The conference ran from Sunday to Wednesday, with plenary sessions and a host of breakout sessions for delegates to choose from.

Professor Ian Goldin – former Vice President of the World Bank and now Director of the Oxford Martin School and Professor of Globalisation and Development at the University of Oxford – spoke of the global challenges, risks and uncertainty of a turbulent political and economic future, but highlighted the potential for credit unions to grow in emerging markets and to support people who feel left behind.

Fiserv President of Credit Union Solutions Mark Sievewright continued the theme of the challenging – but exciting – environment.

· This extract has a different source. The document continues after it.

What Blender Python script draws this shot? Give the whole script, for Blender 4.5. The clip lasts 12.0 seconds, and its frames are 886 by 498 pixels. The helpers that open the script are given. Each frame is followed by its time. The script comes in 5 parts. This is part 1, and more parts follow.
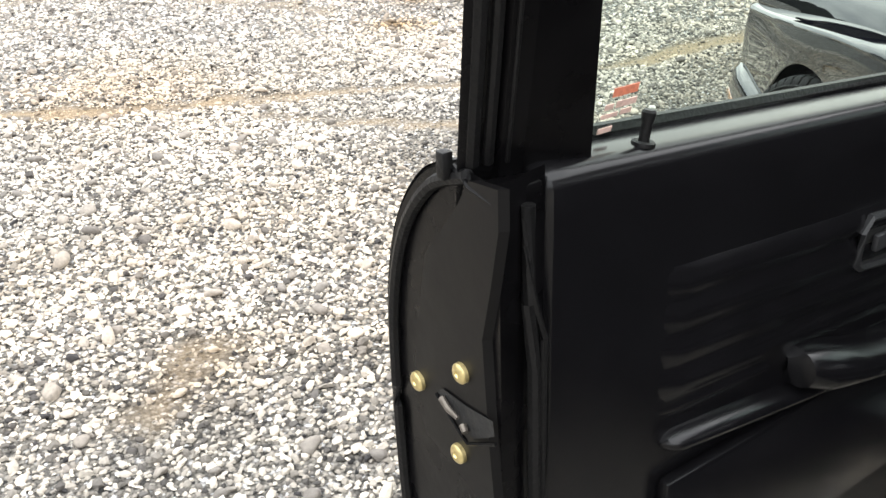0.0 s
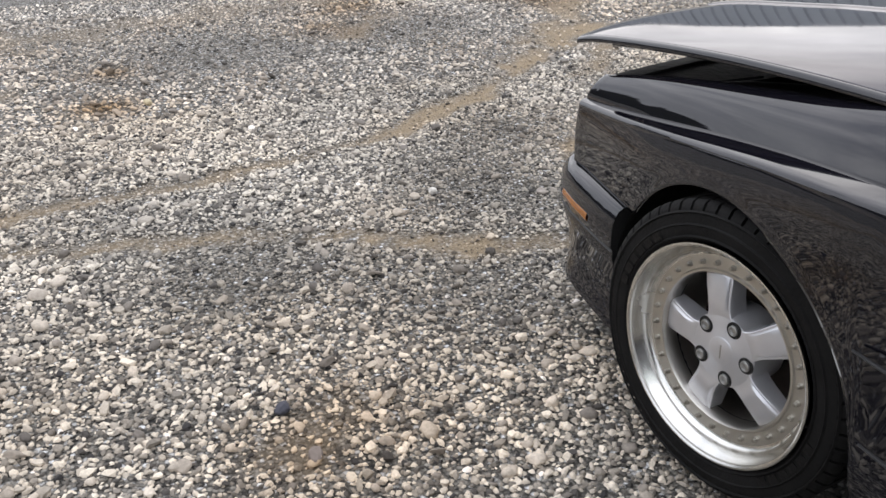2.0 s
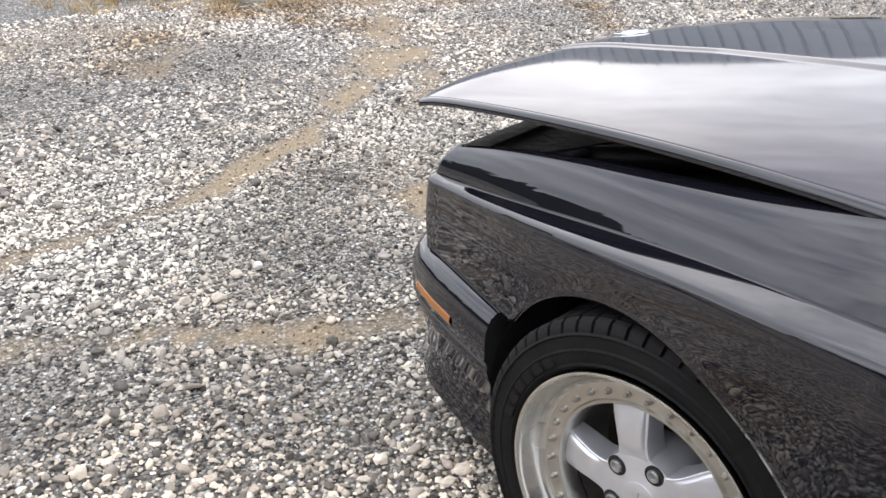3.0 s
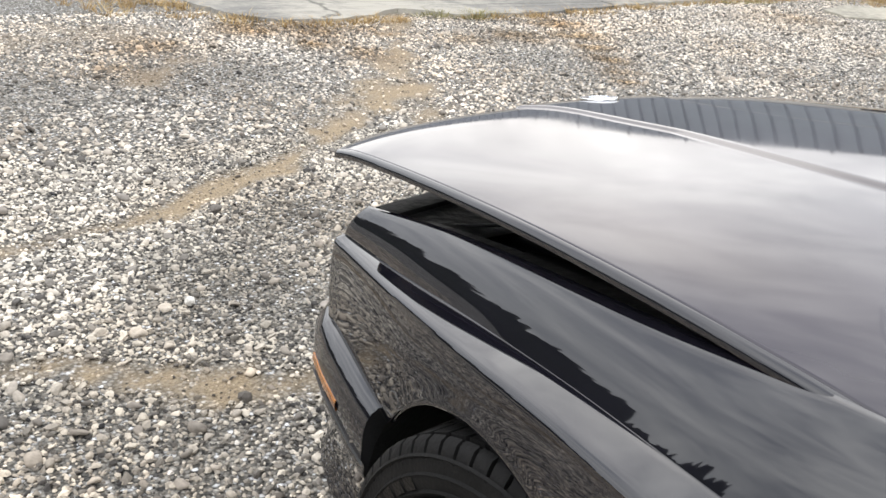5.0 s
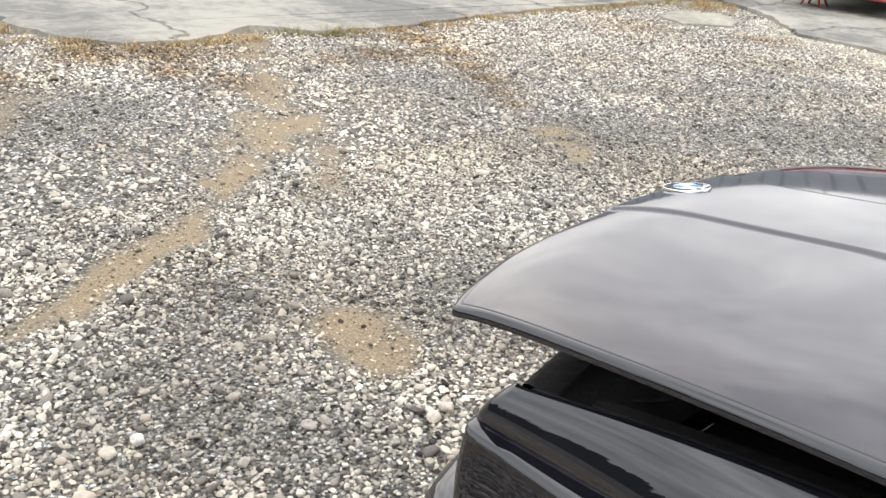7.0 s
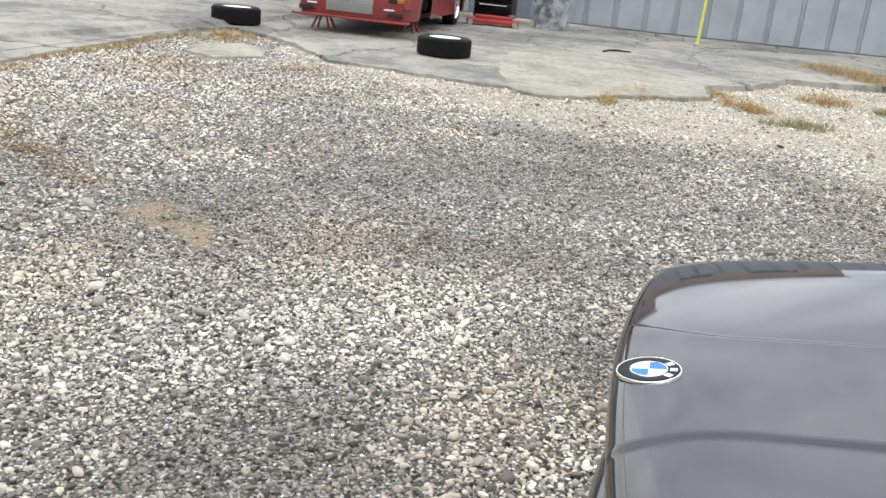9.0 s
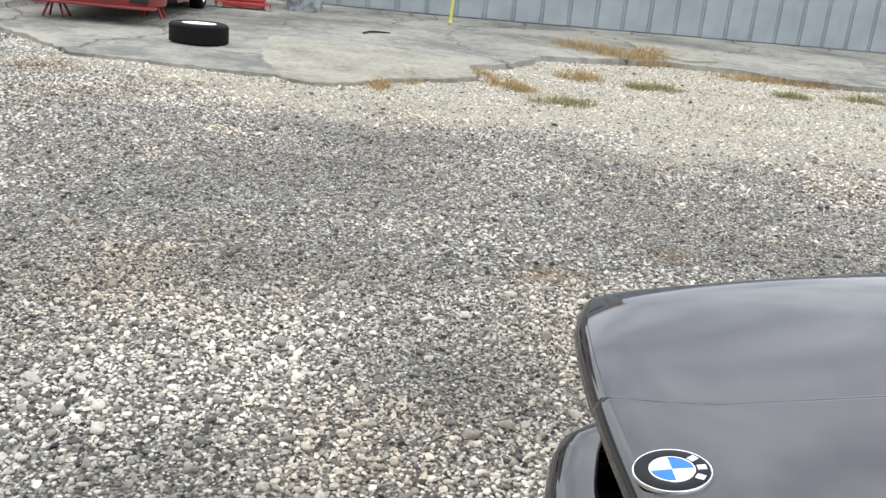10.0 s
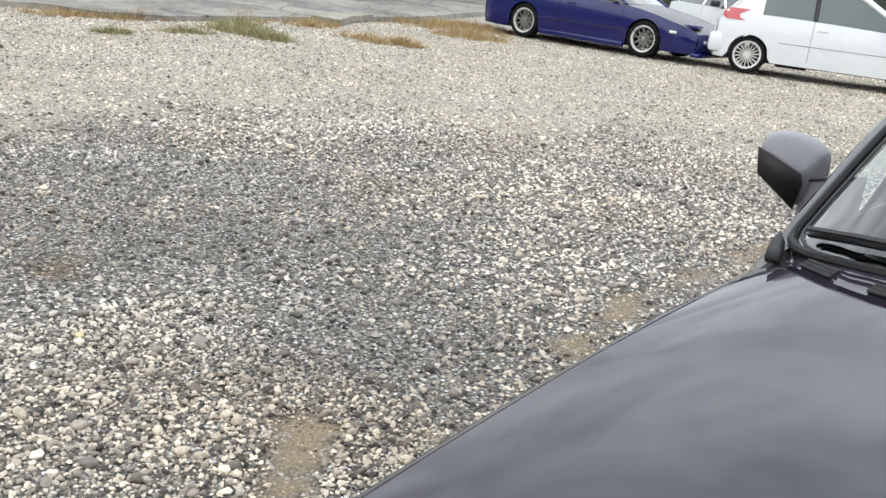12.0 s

He said there was great potential for credit unions to serve young consumers because: “Credit union philosophies of people helping people have a remarkable tie-up with what these young people want, and the values they hold.” However, credit unions had to be prepared to rise to this challenge because: “With change comes the burden to remain relevant and provide members with the service they need, when they need it.”

This year’s World Conference saw the highest ever number of British delegates in attendance. Across the world, 217 million people are members of 57,000 credit unions in 105 different countries.